Contrariamente a Paranormal Activity, esta criação de Kyle Edward Ball é – como The Blair Witch Project – revolucionária na sua originalidade narrativa, produzindo pesadelos absolutamente aterradores através dos seus inéditos métodos audiovisuais e estabelecendo a génese de um possível novo subgénero de terror. Contrariamente a Paranormal Activity, não vai haver nenhum Skinamarinky-Two, devido à medíocre resposta do público; a própria crítica revela uma espécie de “love it or hate it” como uma inevitável reação a esta estranha longa-metragem. Skinamarink é sensorial; uma experiência onde os seus elementos técnicos imperam sobre a história. Aliás, o audiovisual é a sua história. É um dos desafios mais entusiasmantes e fascinantes do cinema contemporâneo.

Duas crianças acordam sozinhas, durante a noite. O seu pai desapareceu. Iluminadas somente pela claridade da televisão e dos desenhos animados clássicos de domínio público que oferecem uma necessária companhia neste momento, a sala de estar transforma-se numa sala de espera pela sua figura paternal; pela futura salvação. As janelas e as portas desvanecem. Não existe saída. Uma estranha voz chama pelos irmãos. Come upstairs (venham cá acima).

Maioritariamente isento de diálogos, com ocasionais legendas para aproximar a audiência do seu áudio propositadamente imperceptível, Skinamarink (título retirado de uma canção de embalar) está mergulhado no negro, desesperadamente à procura de uma fonte de luz num espaço sombrio habitado apenas por ruído (sonoro e visual). A imagem granulada, desgastada e queimada, produz um efeito semelhante a um home video gravado numa camcorder, encontrado numa casa abandonada entre ramos partidos, musgo e destruição. Esta é a sensação dominante durante o percurso narrativo: abandono. Um filme experimental que captura a experiência tenebrosa de ser uma criança a acordar completamente sozinha, desamparada, e assustada numa casa que repentinamente se transforma numa prisão. Essa ansiedade infantil que nos persegue uma vida inteira até ao nosso envelhecimento, quando, por outros motivos, voltamos a sentir o medo de acordar sozinhos.

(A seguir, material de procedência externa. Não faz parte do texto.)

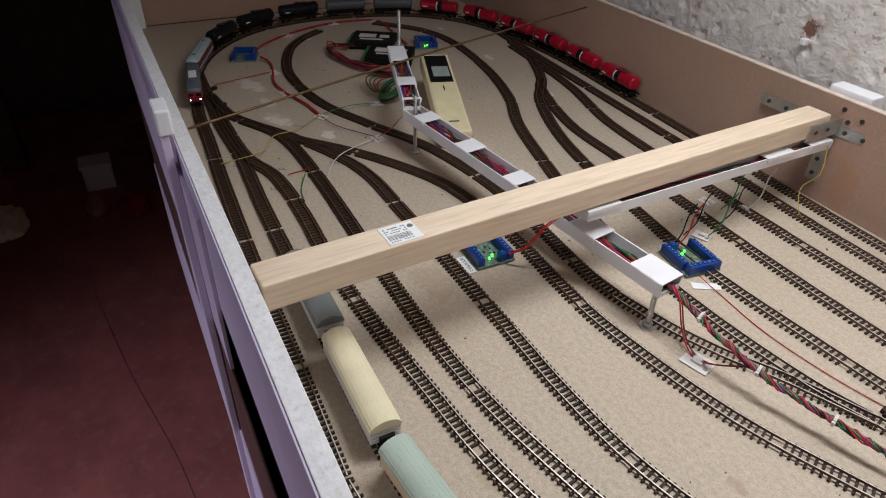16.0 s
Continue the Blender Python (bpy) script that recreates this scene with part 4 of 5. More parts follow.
# ---------------- wires on the board ----------------
loom = thing("wire_loom", "long loom of coloured wires tied with nylon ties", "cable loom")
wire_bundle(loom, [(-0.226, 0.389, 0.041), (-0.205, 0.391, 0.037), (-0.180, 0.391, 0.031), (-0.156, 0.395, 0.026), (-0.135, 0.399, 0.021), (-0.098, 0.410, 0.017), (-0.061, 0.421, 0.015), (-0.022, 0.434, 0.012),
                  (0.002, 0.444, 0.0095), (0.041, 0.456, 0.008), (0.100, 0.474, 0.006), (0.155, 0.490, 0.005), (0.189, 0.503, 0.005), (0.229, 0.523, 0.005)], 26, 0.0037, 0.00064, 1.9, palette=[W_CRIMSON, W_GREEN, W_BROWN, W_RED, W_BLACK, W_CRIMSON, W_VIOLET, W_GREEN, W_BLACK, W_RED])
wire_bundle(loom, [(0.229, 0.523, 0.005), (0.247, 0.530, 0.005), (0.265, 0.536, 0.005), (0.285, 0.547, 0.005), (0.306, 0.559, 0.005), (0.326, 0.567, 0.004)], 13, 0.0030, 0.00066, 1.5, palette=[W_BLUE, W_GREEN, W_RED, W_YELLOW, W_BROWN, W_VIOLET])
wire_bundle(loom, [(0.163, 0.510, 0.006), (0.180, 0.509, 0.005), (0.197, 0.511, 0.005), (0.213, 0.516, 0.005), (0.229, 0.523, 0.005)], 12, 0.0028, 0.00066, 1.5, palette=[W_GREEN, W_RED, W_BLUE, W_GREEN, W_VIOLET, W_BROWN])
for pts, mat in (([(0.315, 0.562, 0.003), (0.340, 0.572, 0.002), (0.361, 0.580, 0.002)], W_RED), ([(0.315, 0.561, 0.003), (0.335, 0.569, 0.002), (0.358, 0.578, 0.002)], W_BROWN),
                 ([(0.296, 0.550, 0.003), (0.312, 0.562, 0.004), (0.318, 0.570, 0.003)], W_BLUE), ([(0.270, 0.538, 0.003), (0.290, 0.538, 0.002), (0.302, 0.530, 0.002)], W_GREEN),
                 ([(0.229, 0.517, 0.003), (0.240, 0.505, 0.002), (0.238, 0.492, 0.001)], W_BROWN)):
    bm = bmesh.new()
    tube(bm, pts, 0.0008, 5, 0.004)
    part("wire", bm, mat, loom)
for x, y, z in ((-0.190, 0.391, 0.034), (-0.140, 0.398, 0.022), (-0.090, 0.4125, 0.0168), (-0.050, 0.4247, 0.0142), (-0.010, 0.439, 0.0107), (0.048, 0.458, 0.0078), (0.090, 0.471, 0.0062), (0.229, 0.523, 0.005)):
    bm = bmesh.new()
    lathe(bm, [(-0.0010, 0.0042), (-0.0010, 0.0047), (0.0010, 0.0047), (0.0010, 0.0042)], 16)
    box(bm, -0.0012, -0.0056, 0.0006, 0.0012, -0.0042, 0.0026, 0.0003)
    for v in bm.verts:
        v.co.z = v.co.z * 0.9 + 0.0004
    bmesh.ops.transform(bm, matrix=pose(x, y, z, 0, 0, random.uniform(12, 24)), verts=bm.verts)
    part("cable_tie", bm, M_clip, loom, "white nylon tie")


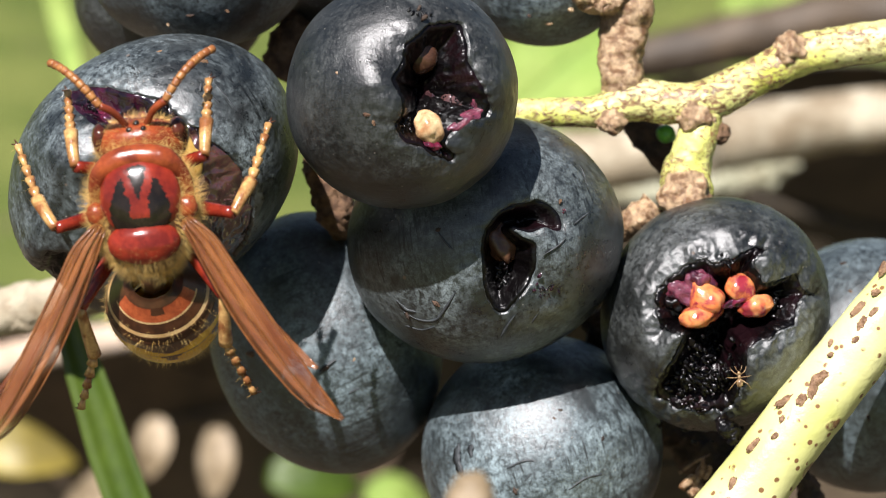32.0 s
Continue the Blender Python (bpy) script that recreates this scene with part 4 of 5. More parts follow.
def make_hornet():
    h = thing("hornet", BASE, "large red-brown and yellow hornet with amber wings", "hornet")
    # thorax
    v, f = ball(mm(3.9, 2.75, 2.5), 26, 40, (0, 0, 0), 0.03, 3, 1)
    link_mesh("thorax", v, f, CHITIN_BROWN, h, "dark brown thorax")
    # shield on the back, black with red stripes
    v, f = ball(mm(2.45, 2.35, 1.15), 90, 140, mm(0.75, 0, 1.7), 0.02, 3, 2)
    idx = []
    for q in f:
        c = sum((Vector(v[i]) for i in q), Vector()) / 4 * 1000
        c = c + Vector((0, 0.14 * noise.noise(c * 3.5) + 0.06 * noise.noise(c * 9), 0))
        gap = max(0.0, 0.30 * (c.x - 0.45))
        oval = ((c.x - 0.3) / 2.3) ** 2 + (c.y / (1.75 - 0.20 * c.x)) ** 2
        red = oval > 1 or (gap < abs(c.y) < gap + 0.52 and c.x > -0.5)
        idx.append(1 if red else 0)
    link_mesh("shield", v, f, None, h, "black shield with red stripes", True, [CHITIN_BLACK, CHITIN_RED], idx)
    v, f = ball(mm(1.35, 2.15, 1.05), 24, 40, mm(-1.85, 0, 1.66), 0.03, 3, 3)
    link_mesh("scutellum", v, f, CHITIN_RED, h, "glossy red plate")
    v, f = tube([mm(0.4, 2.7, 0.6) + (0.0004,), mm(1.9, 2.4, 1.1) + (0.0006,), mm(2.8, 1.5, 1.55) + (0.00075,), mm(3.1, 0, 1.7) + (0.00075,), mm(2.8, -1.5, 1.55) + (0.00075,),
                 mm(1.9, -2.4, 1.1) + (0.0005,), mm(0.4, -2.7, 0.6) + (0.0004,)], 12, 20, 0.08, 600, 2)
    link_mesh("collar", v, f, CHITIN_TAWNY, h, "tawny collar")
    for y in (1, -1):
        v, f = ball(mm(0.70, 0.6, 0.55), 12, 16, mm(0.0, 2.65 * y, 1.35), 0.1, 3, 4)
        link_mesh("wing_base", v, f, CHITIN_TAWNY, h)
    fuzz = skin_roots(mm(3.9, 2.8, 2.5), (0, 0, 0), 6500, 3, lambda n: n.x < -0.42 or abs(n.y) > 0.66 or n.x > 0.80)
    hair(h, "hair", fuzz, 0.0008, 0.000011, 4)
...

A primeira longa-metragem de Kyle Edward Ball é evidentemente inspirada por uma tendência corrente de shorts online acerca de espaços liminares e pelo seu projecto anterior, onde o cineasta dedicava-se a replicar cinematicamente os pesadelos da sua audiência, encontrando padrões idênticos nestas experiências partilhadas. O seu hipnótico ritmo, profundamente lento, absorve o espectador numa invulgar contradição de conforto desconfortável, embrulhados numa manta afetuosa, todavia embalados no obscuro. As suas personagens permanecem fisicamente ausentes, visíveis como pedaços de um puzzle humano; nunca sendo plenamente reveladas. A extraordinária composição de imagem restringe os frames a membros dos seus corpos como pernas, braços, costas, raramente rostos, elaborando um ambiente de impotência e infantilidade nesta aura sobrenatural. Similarmente, a casa é retratada visualmente como um ser, os seus órgãos capturados na câmara como pequenas secções de uma personagem: uma televisão; uma tomada; um canto; um ecrã. São imagens que salientam o medo no familiar, apresentando todos os pequenos pontos desta habitação para criar uma intimidade única com o seu espectador enquanto, simultaneamente, permanece distante, incompleta e misteriosa, suscitando constantemente um espectro de desequilíbrio e estranheza. Possuímos todos os seus pedaços mas nunca o corpo inteiro. Familiar, todavia desconhecido. Captando, assim, a aflição de acordar sozinho num universo solitário, quando a tranquilidade é revelada como um monstro; quando a inocência se transforma numa arma.

Skinamarink é intensamente perturbante, contudo é inflexível perante a sua audiência; exigindo que os seus espectadores se permitam ser embalados pelo seu pacing particular. Para uma pessoa impaciente, será uma obra extraordinariamente aborrecida. Até os seus jumpscares conseguem ser incrivelmente bizarros. É necessário que o seu público flutue neste mundo entre o sono e a realidade, por vontade própria. O incomparável design de som aterrorizante alude precisamente a esta atmosfera espiritual, como uma voz a ecoar perdidamente por um amplo corredor soturno, suplicando pacificamente pelos nossos passos. Neste preciso instante compreendemos que continuamos cativos perante um piscar de olhos quando o colossal negrume do vazio infeta a nossa imaginação e ressuscita os nossos maiores receios pessoais, confrontando o conforto da nostalgia com a ausência da existência. A escuridão é a protagonista de Skinamarink, todavia, o seu aspecto mais sinistro é a consciência que o escuro nunca é tão assustador quanto a luz, sobretudo quando esta confirma os nossos maiores medos.